Koepka pointed to a US Open preview segment running on TV in the US which neglected to include him.
“There’s a couple of things where it’s just mind boggling how – it’s like, really? Like, how do you forget that?” he said.
He recalled a tale ahead of last year’s US Open at Shinnecock Hills when he was working out in a gym and all eyes were on his close friend Dustin Johnson, even though he was the defending champion. He said it happened again in Canada last week.
“I was working out next to some guy, and he was talking about how Dustin was just in there and how cool it was,” said Koepka Tuesday.
“And I was with my trainer, Barrett, and we were just kind of laughing.”
The flip side is that Koepka still coming to terms with his growing fame.
“I view myself completely differently than people view me,” he said. “I still think it’s weird when I walk into a place and I can see eyes are on me just for dinner. And I’m like, ‘What’s everybody staring at?’

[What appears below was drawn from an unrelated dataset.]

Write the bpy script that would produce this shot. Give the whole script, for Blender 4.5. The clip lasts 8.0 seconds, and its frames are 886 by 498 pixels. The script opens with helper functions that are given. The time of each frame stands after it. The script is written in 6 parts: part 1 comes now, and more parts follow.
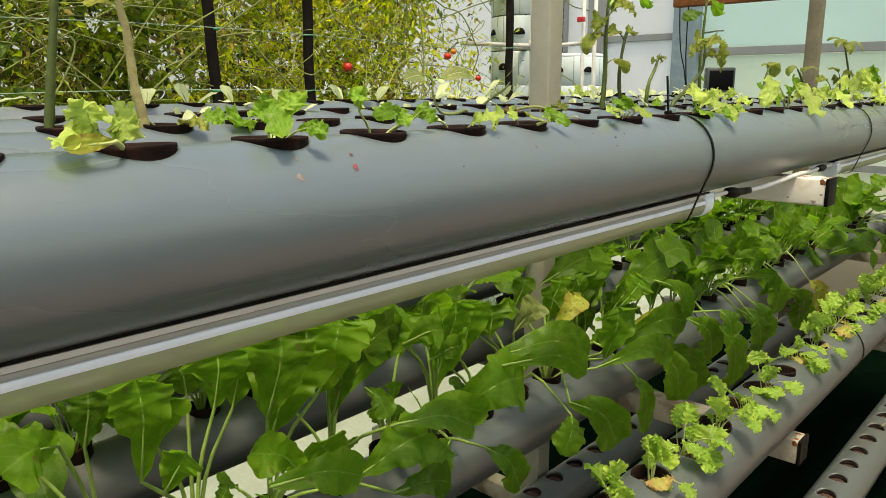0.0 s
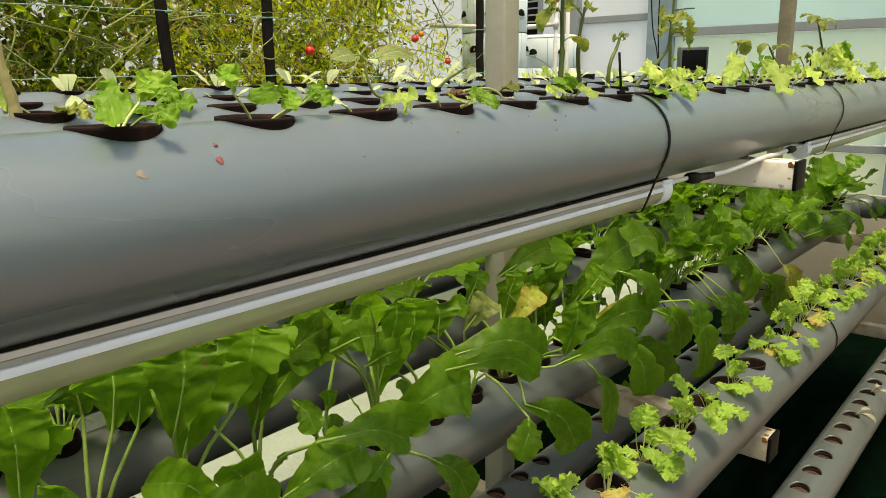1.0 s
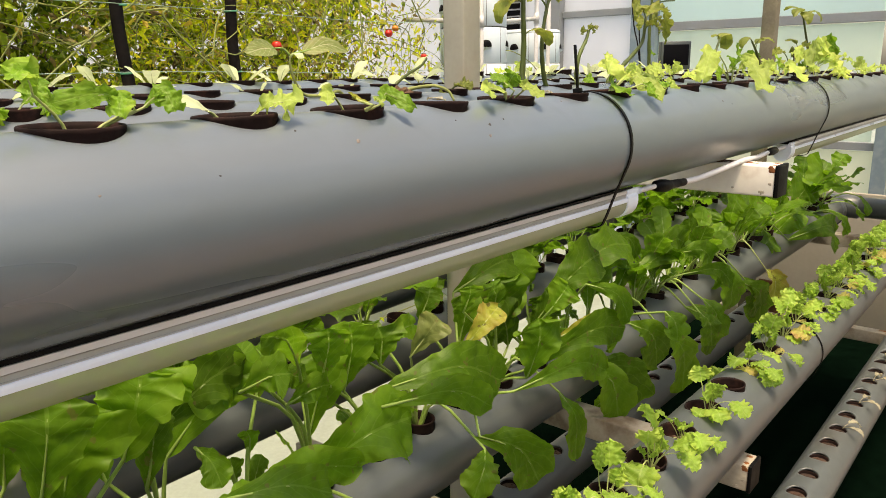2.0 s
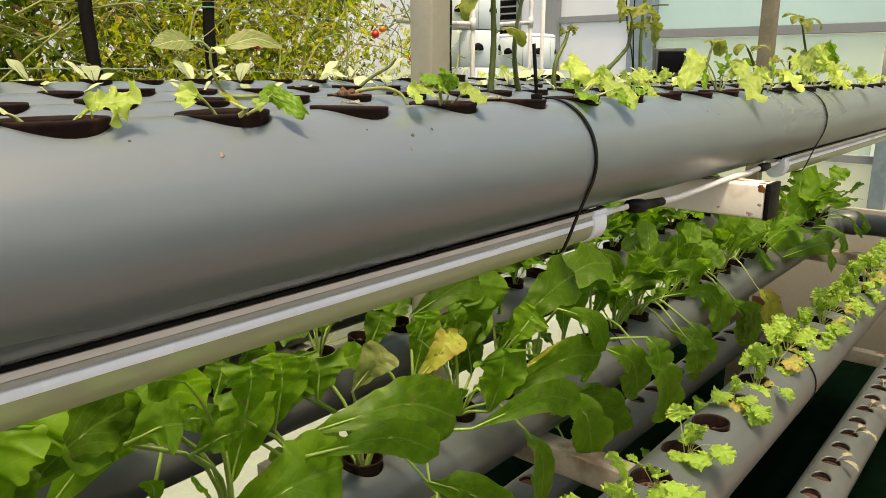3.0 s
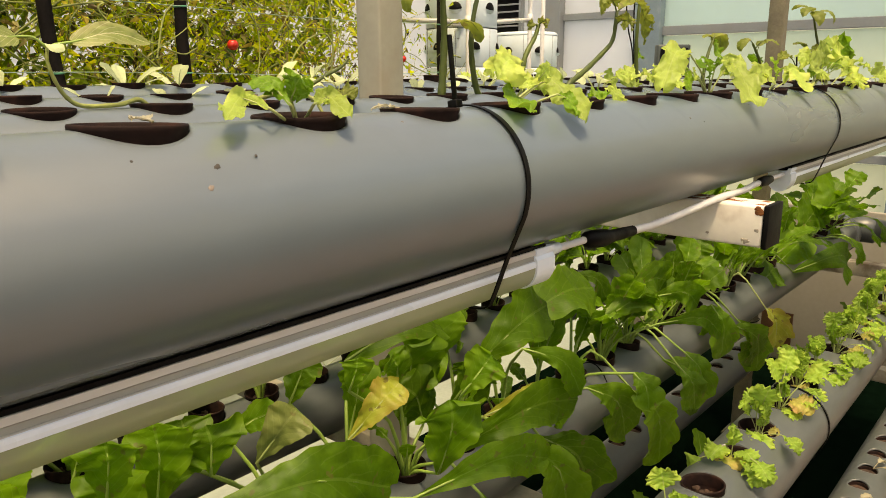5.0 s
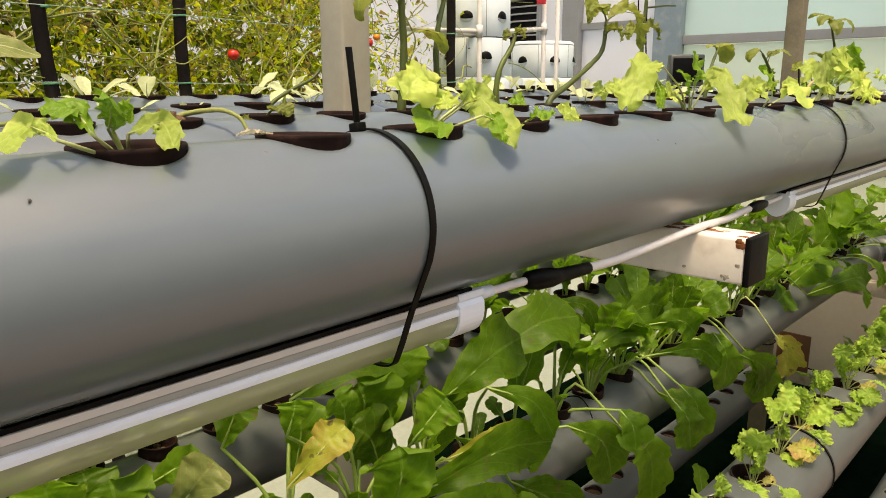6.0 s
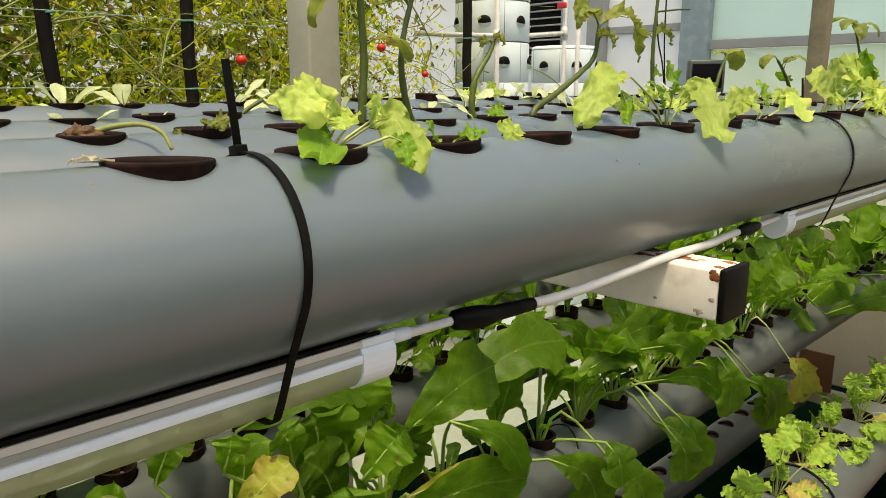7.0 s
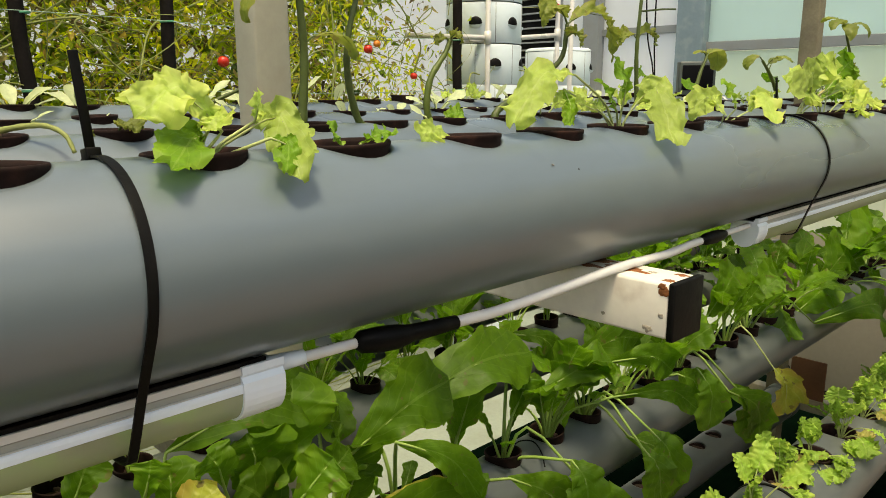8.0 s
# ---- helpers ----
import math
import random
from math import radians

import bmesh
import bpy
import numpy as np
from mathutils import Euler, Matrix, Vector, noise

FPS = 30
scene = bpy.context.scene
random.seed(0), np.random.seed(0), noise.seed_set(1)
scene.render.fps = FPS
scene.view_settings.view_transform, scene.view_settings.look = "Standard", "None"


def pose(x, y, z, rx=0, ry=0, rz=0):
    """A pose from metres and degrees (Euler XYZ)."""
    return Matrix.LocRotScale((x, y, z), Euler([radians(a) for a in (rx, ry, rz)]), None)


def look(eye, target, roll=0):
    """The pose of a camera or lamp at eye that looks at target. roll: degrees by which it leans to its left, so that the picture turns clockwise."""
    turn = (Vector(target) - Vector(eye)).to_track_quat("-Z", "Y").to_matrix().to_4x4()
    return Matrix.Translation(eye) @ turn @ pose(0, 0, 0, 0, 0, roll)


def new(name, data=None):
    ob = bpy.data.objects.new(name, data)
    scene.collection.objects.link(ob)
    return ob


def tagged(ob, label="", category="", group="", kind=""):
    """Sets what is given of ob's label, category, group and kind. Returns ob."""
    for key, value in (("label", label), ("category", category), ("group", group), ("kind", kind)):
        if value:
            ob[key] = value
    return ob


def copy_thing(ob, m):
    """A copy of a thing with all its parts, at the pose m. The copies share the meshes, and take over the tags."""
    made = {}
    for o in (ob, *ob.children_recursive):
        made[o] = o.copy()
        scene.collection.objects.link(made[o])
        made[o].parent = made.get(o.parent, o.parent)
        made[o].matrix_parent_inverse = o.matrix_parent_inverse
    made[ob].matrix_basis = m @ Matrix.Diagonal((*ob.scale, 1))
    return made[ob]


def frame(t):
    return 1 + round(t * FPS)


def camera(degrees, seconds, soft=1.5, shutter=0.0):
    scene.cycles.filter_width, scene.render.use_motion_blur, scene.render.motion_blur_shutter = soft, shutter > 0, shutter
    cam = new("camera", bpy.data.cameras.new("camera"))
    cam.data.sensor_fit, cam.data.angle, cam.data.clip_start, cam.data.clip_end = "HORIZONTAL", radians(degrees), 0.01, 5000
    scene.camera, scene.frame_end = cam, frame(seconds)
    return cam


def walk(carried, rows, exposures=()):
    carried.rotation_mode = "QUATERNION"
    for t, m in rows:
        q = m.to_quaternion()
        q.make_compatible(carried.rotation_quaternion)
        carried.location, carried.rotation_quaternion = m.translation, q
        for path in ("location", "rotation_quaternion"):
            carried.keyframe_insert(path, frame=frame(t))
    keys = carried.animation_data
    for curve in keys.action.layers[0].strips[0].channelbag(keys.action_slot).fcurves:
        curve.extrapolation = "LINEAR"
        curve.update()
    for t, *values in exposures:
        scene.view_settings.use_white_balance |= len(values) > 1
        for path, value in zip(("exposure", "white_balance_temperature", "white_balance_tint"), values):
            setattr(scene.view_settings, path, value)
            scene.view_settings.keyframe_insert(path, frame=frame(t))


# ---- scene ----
cam = camera(62.2, 8.0, soft=0.9)
PATH = [
    (0, (0.012, -0.041, 1.38), (-1.306, 1.402, 0.954), -0.1),
    (0.5, (0.013, 0.01, 1.38), (-1.293, 1.456, 0.931), -0.5),
    (1, (0.0, 0.064, 1.374), (-1.279, 1.529, 0.909), -0.8),
    (1.5, (-0.016, 0.126, 1.371), (-1.282, 1.6, 0.9), -0.9),
    (2, (-0.029, 0.194, 1.373), (-1.285, 1.676, 0.897), -0.9),
    (2.2, (-0.034, 0.221, 1.372), (-1.282, 1.709, 0.894), -0.4),
    (3.5, (-0.067, 0.364, 1.369), (-1.321, 1.851, 0.906), 0.3),
    (4, (-0.077, 0.398, 1.371), (-1.333, 1.881, 0.898), 0.0),
    (5.3, (-0.097, 0.542, 1.369), (-1.395, 1.992, 0.911), -0.3),
    (5.5, (-0.093, 0.563, 1.37), (-1.407, 2.003, 0.921), -0.2),
    (6, (-0.09, 0.624, 1.375), (-1.423, 2.047, 0.932), -0.2),
    (6.5, (-0.083, 0.678, 1.38), (-1.45, 2.068, 0.934), -0.3),
    (7, (-0.079, 0.726, 1.382), (-1.473, 2.093, 0.949), -0.1),
    (7.5, (-0.074, 0.768, 1.38), (-1.479, 2.125, 0.952), 0.0),
    (8, (-0.072, 0.804, 1.378), (-1.472, 2.167, 0.953), -0.1),
]
TINT = [(0.0, 1.15, 8400, 2), (0.5, 1.23, 8400, 9), (1.0, 1.19, 8700, 2), (1.5, 1.26, 9000, 7), (2.0, 1.39, 8500, 14), (3.5, 1.24, 9000, 8), (4.0, 1.23, 9100, 11), (5.5, 1.24, 10700, 13), (6.0, 1.26, 9000, 15), (6.5, 1.11, 8700, 7), (7.0, 1.11, 8600, 7), (7.5, 1.11, 8600, 6), (8.0, 1.07, 8700, 4)]
walk(cam, [(t, look(eye, target, roll)) for t, eye, target, roll in PATH], TINT)

# ---------------------------------------------------------------- light
SUN_DIR = Vector((0.22, -0.20, 0.95)).normalized()      # from the scene towards the sun
world = bpy.data.worlds.new("sky")
scene.world = world
world.use_nodes = True
wn = world.node_tree
sky = wn.nodes.new("ShaderNodeTexSky")
sky.sky_type = 'NISHITA'
sky.sun_disc = False
sky.sun_elevation = math.asin(SUN_DIR.z)
sky.sun_rotation = math.atan2(SUN_DIR.x, SUN_DIR.y)
sky.air_density, sky.dust_density = 1.0, 3.0
wn.links.new(sky.outputs[0], wn.nodes["Background"].inputs[0])
wn.nodes["Background"].inputs[1].default_value = 0.13
sun = new("sun", bpy.data.lights.new("sun", 'SUN'))
sun.data.energy, sun.data.angle, sun.data.color = 1.65, radians(11), (1.0, 0.93, 0.80)
sun.matrix_world = look((SUN_DIR * 12), (0, 0, 0))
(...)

“I just view myself as a regular guy. I just happen to be really good at golf. I just want to be just like everybody else, just a normal person.”
Despite Koepka’s deadpan demeanour on the golf course, his compatriot Jordan Spieth, who has known him since amateur golf days, says he is “light and fun, and fun to be around.”
“He’s a guy’s guy,” added former world No.1 Spieth. “He’s a good hang always. And he may be stoic on the golf course. I think that’s his level of confidence that he has and his level of focus that he’s been on.”
Never ending stories
Alongside Woods and Koepka, the narratives at Pebble Beach this week are as tangled as the kelp in Carmel Bay.
Veteran Phil Mickelson just needs the US Open to complete the career grand slam of all four major titles, but has finished runner-up a record six times in the tournament. However, the 48-year-old left hander won at Pebble Beach earlier this season for his fifth victory over the celebrated California course.
World No. 2 Johnson also has previous at Pebble, and some deep scars from past US Opens. Following two PGA Tour wins at Pebble Beach, he led by three going into the final round of the US Open in 2010, but amassed a closing 82 to finish tied eighth behind Northern Ireland’s Graeme McDowell.
Johnson also three-putted from 12 feet on the final green to hand Jordan Spieth the 2015 US Open at Chambers Bay. And after his sole major win at the 2016 US Open at Oakmont, he led by four at halfway 12 months ago at Shinnecock before ending two behind Koepka.
At Bethpage last month, Johnson took the fight to long-time leader Koepka with a final-round charge before falling short at the end.
“It seems like he steps up and plays really well in big events. That’s a sign of a really good player,” said Johnson of his friend.
Third-ranked Rory McIlroy, who won the US Open in 2011, clinched the last of his four majors in 2014 but has hit form at just the right time with a final-round 61 to win in Canada Sunday.
Then there’s Spieth, who is only the second player alongside Nicklaus to have won three legs of the career grand slam before the age of 24.
Spieth, however, has struggled since his 2017 Open Championship win but has shown glimpses of better days ahead with third at the US PGA and two other top 10s since.
“This one should provide a really cool challenge just given where it is in the setting and the history of this tournament here,” he told reporters at Pebble Beach.
“We have four Super Bowls a year; this is one of them so it means a lot.”